EXERCISE
Begin with the line that contains "carried.location, carried.rotation_quaternion = m.translation, q" and end with the line that contains "for path, value": copy that span of lines exactly, and nothing outside it.

SUPPLIED MATERIAL
━━━

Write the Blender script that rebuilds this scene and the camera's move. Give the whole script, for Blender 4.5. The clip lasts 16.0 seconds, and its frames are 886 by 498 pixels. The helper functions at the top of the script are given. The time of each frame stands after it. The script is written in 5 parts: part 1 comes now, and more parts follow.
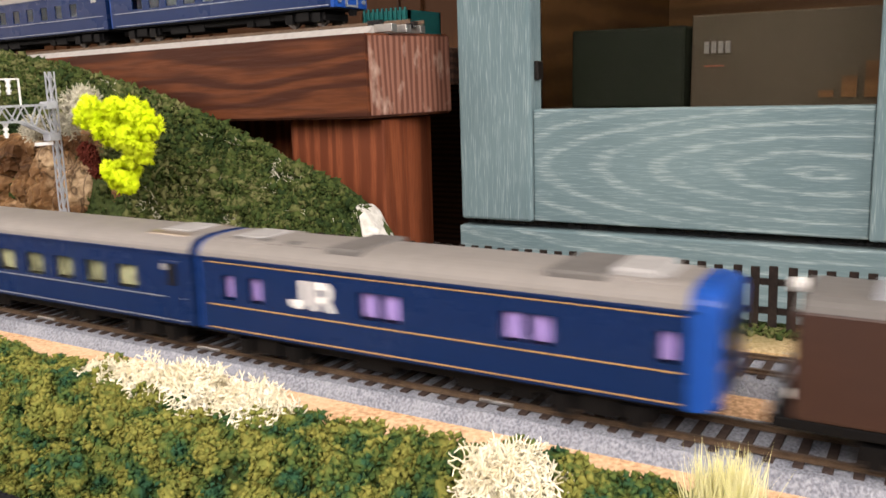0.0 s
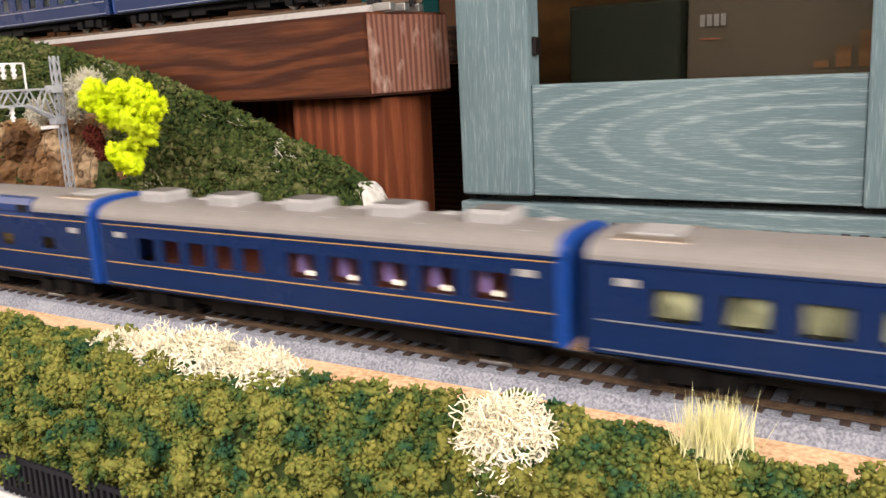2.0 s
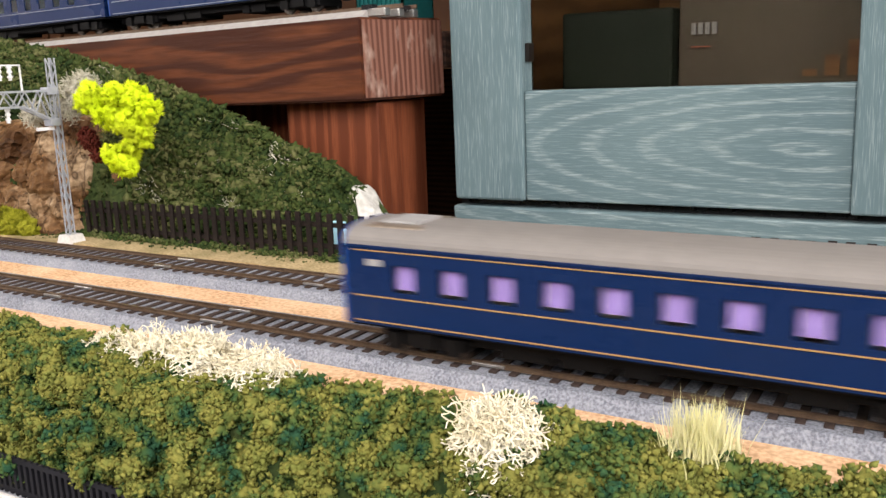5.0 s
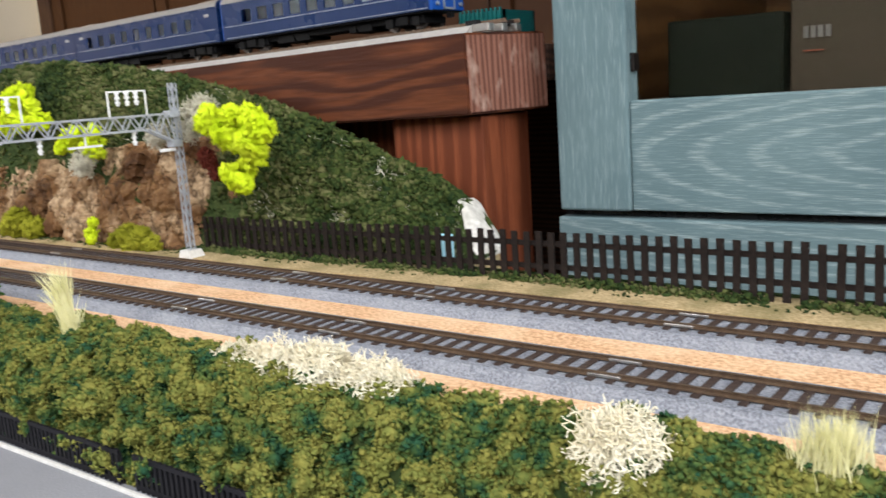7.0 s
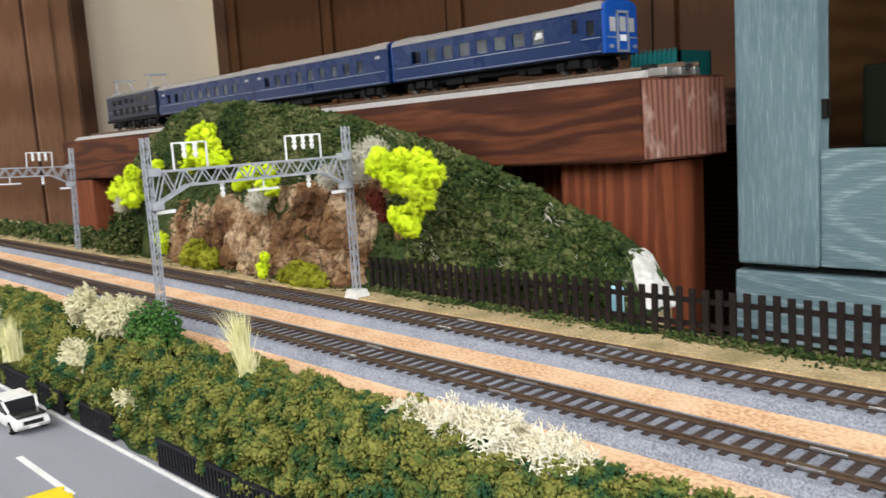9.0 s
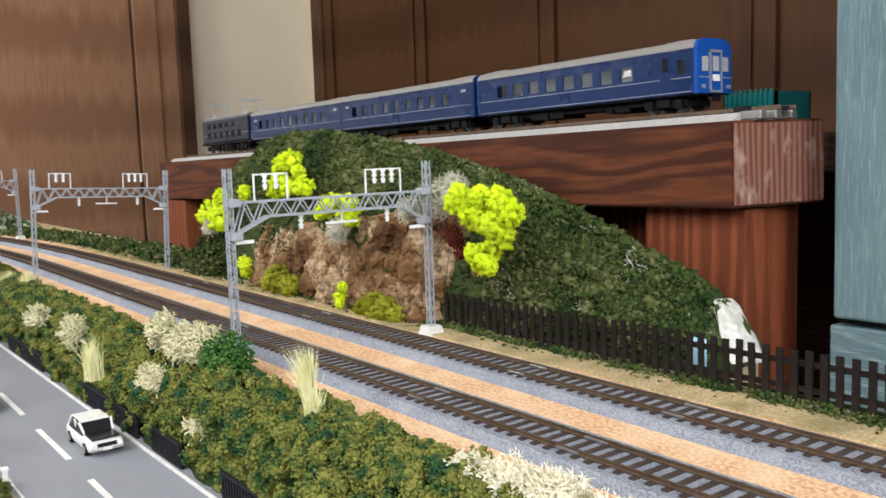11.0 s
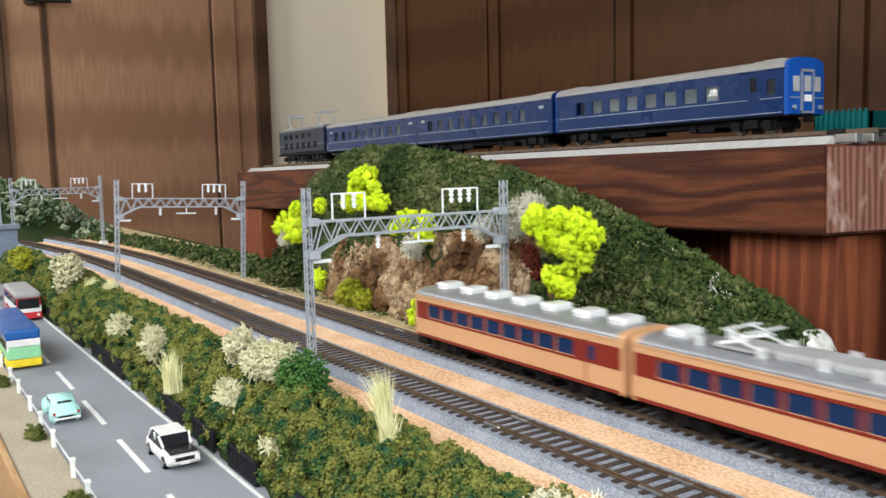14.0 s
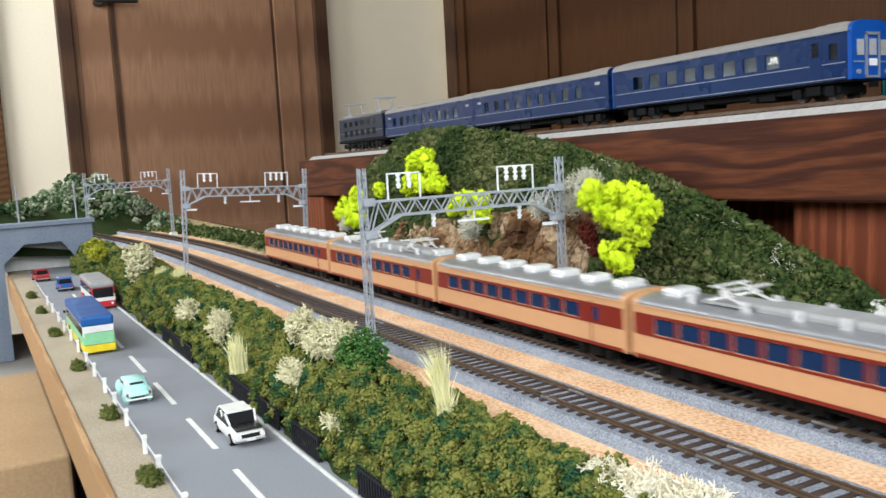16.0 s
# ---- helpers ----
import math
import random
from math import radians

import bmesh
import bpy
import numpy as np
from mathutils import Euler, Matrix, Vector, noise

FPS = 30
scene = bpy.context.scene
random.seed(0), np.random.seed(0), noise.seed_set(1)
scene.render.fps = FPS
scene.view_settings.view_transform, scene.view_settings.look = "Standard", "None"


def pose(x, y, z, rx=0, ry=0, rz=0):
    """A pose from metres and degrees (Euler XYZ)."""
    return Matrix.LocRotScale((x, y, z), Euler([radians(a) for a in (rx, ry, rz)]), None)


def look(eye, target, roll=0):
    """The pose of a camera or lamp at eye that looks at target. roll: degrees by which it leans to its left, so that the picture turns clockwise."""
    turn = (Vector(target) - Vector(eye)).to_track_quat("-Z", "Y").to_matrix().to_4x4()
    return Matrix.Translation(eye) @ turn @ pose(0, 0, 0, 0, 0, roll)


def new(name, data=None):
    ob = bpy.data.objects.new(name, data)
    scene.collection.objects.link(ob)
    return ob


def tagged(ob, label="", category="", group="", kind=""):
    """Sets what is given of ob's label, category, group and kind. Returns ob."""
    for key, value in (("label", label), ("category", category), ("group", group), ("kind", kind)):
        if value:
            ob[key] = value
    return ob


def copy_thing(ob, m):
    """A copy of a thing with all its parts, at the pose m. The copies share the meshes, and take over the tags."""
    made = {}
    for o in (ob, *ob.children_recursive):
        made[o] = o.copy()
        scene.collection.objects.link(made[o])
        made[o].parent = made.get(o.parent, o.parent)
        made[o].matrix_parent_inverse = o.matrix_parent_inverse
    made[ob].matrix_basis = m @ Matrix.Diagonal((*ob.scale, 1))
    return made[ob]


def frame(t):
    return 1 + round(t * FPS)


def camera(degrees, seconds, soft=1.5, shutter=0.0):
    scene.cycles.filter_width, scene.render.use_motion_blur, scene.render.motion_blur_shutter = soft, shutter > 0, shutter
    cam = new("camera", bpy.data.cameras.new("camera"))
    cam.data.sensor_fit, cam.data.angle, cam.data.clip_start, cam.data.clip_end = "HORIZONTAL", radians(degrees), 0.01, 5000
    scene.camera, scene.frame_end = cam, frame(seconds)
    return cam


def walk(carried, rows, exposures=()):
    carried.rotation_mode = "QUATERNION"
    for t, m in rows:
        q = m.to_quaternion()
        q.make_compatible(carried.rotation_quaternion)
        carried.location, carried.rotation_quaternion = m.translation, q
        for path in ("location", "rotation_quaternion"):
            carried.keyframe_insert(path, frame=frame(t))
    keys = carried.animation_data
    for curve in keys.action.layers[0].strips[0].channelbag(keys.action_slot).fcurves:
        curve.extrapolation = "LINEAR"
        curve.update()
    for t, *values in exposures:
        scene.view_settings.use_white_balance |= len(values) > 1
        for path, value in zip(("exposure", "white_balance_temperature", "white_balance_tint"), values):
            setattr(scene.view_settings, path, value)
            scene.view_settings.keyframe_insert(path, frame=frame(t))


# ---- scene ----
cam = camera(54.2, 16.0, shutter=0.8)
PATH = [
    (0, (0.484, -0.239, 0.1), (-0.522, 1.446, -0.285), -1.4),
    (0.5, (0.484, -0.244, 0.099), (-0.517, 1.439, -0.308), -1.6),
    (1, (0.485, -0.245, 0.097), (-0.528, 1.43, -0.316), -1.6),
    (1.5, (0.486, -0.247, 0.096), (-0.535, 1.421, -0.32), -1.8),
    (2, (0.49, -0.246, 0.095), (-0.523, 1.428, -0.321), -2.4),
    (2.5, (0.49, -0.247, 0.095), (-0.511, 1.435, -0.316), -2.5),
    (3, (0.49, -0.248, 0.095), (-0.509, 1.436, -0.315), -2.2),
    (3.5, (0.489, -0.249, 0.096), (-0.507, 1.437, -0.313), -1.8),
    (6, (0.493, -0.251, 0.096), (-0.512, 1.43, -0.312), -2.2),
    (6.5, (0.49, -0.256, 0.098), (-0.63, 1.355, -0.289), -3.0),
    (7, (0.489, -0.257, 0.097), (-0.695, 1.312, -0.273), -3.7),
    (7.5, (0.485, -0.259, 0.101), (-0.78, 1.254, -0.234), -3.7),
    (8, (0.481, -0.258, 0.105), (-0.852, 1.2, -0.208), -3.8),
    (8.5, (0.476, -0.257, 0.108), (-0.909, 1.155, -0.189), -3.5),
    (9, (0.473, -0.255, 0.109), (-0.968, 1.101, -0.181), -3.4),
    (9.5, (0.473, -0.25, 0.109), (-1.008, 1.066, -0.165), -2.8),
    (10, (0.471, -0.246, 0.111), (-1.043, 1.035, -0.144), -2.2),
    (12.5, (0.468, -0.242, 0.121), (-1.169, 0.889, -0.079), -1.9),
    (13, (0.466, -0.242, 0.122), (-1.182, 0.873, -0.079), -1.7),
    (13.5, (0.463, -0.242, 0.124), (-1.195, 0.857, -0.083), -1.4),
    (14, (0.461, -0.243, 0.125), (-1.206, 0.841, -0.083), -1.3),
    (14.5, (0.463, -0.244, 0.123), (-1.227, 0.804, -0.09), -1.8),
    (15, (0.463, -0.242, 0.122), (-1.245, 0.773, -0.102), -2.2),
    (15.5, (0.465, -0.24, 0.121), (-1.261, 0.745, -0.108), -2.6),
    (16, (0.466, -0.24, 0.119), (-1.277, 0.714, -0.111), -3.0),
]
# the clip's camera adapts its brightness and white balance as the view changes
ADAPT = [(0, .20, 7150, 18), (3.7, .20, 7250, 20), (6, .03, 6400, 12), (10, -.03, 6250, 10), (13, .03, 6200, 8), (16, .01, 6000, 6)]
walk(cam, [(t, look(eye, target, roll)) for t, eye, target, roll in PATH], ADAPT)

# ---- world and light: daylight through the room's windows ----
world = bpy.data.worlds.new("world")
scene.world = world
world.use_nodes = True
wn = world.node_tree
sky = wn.nodes.new("ShaderNodeTexSky")
sky.sky_type = "NISHITA"
sky.sun_disc = False
sky.sun_elevation = radians(40)
sky.sun_rotation = radians(120)
wn.nodes["Background"].inputs[1].default_value = 0.08
wn.links.new(sky.outputs[0], wn.nodes["Background"].inputs[0])


def window_light(name, m, w, h, power, colour):
    data = bpy.data.lights.new(name, "AREA")
    data.shape, data.size, data.size_y, data.energy, data.color = "RECTANGLE", w, h, power, colour
    ob = new(name, data)
    ob.matrix_world = m
    return ob


window_light("south_window_light", look((0.5, -1.24, 1.08), (0.2, 0.1, 0.0)), 1.9, 1.1, 40, (1.0, 0.97, 0.93))
window_light("east_window_light", look((2.56, -0.3, 1.0), (0.2, 0.1, 0.05)), 1.5, 1.1, 58, (1.0, 0.98, 0.95))
window_light("southwest_window_light", look((-1.7, -1.24, 1.0), (-2.35, 0.35, 0.2)), 0.9, 1.0, 46, (1.0, 0.98, 0.95))

# ---- materials ----


def nodes_of(name, rough=0.6, metal=0.0):
    m = bpy.data.materials.new(name)
    m.use_nodes = True
    t = m.node_tree
    b = t.nodes["Principled BSDF"]
    b.inputs["Roughness"].default_value, b.inputs["Metallic"].default_value = rough, metal
    b.inputs["Specular IOR Level"].default_value = 0.12 if rough > 0.48 else 0.40
    return m, t, b


def put(t, kind, **ins):
    n = t.nodes.new(kind)
    for k, v in ins.items():
        n.inputs[k.replace("_", " ")].default_value = v
    return n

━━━

RESPONSE
        carried.location, carried.rotation_quaternion = m.translation, q
        for path in ("location", "rotation_quaternion"):
            carried.keyframe_insert(path, frame=frame(t))
    keys = carried.animation_data
    for curve in keys.action.layers[0].strips[0].channelbag(keys.action_slot).fcurves:
        curve.extrapolation = "LINEAR"
        curve.update()
    for t, *values in exposures:
        scene.view_settings.use_white_balance |= len(values) > 1
        for path, value in zip(("exposure", "white_balance_temperature", "white_balance_tint"), values):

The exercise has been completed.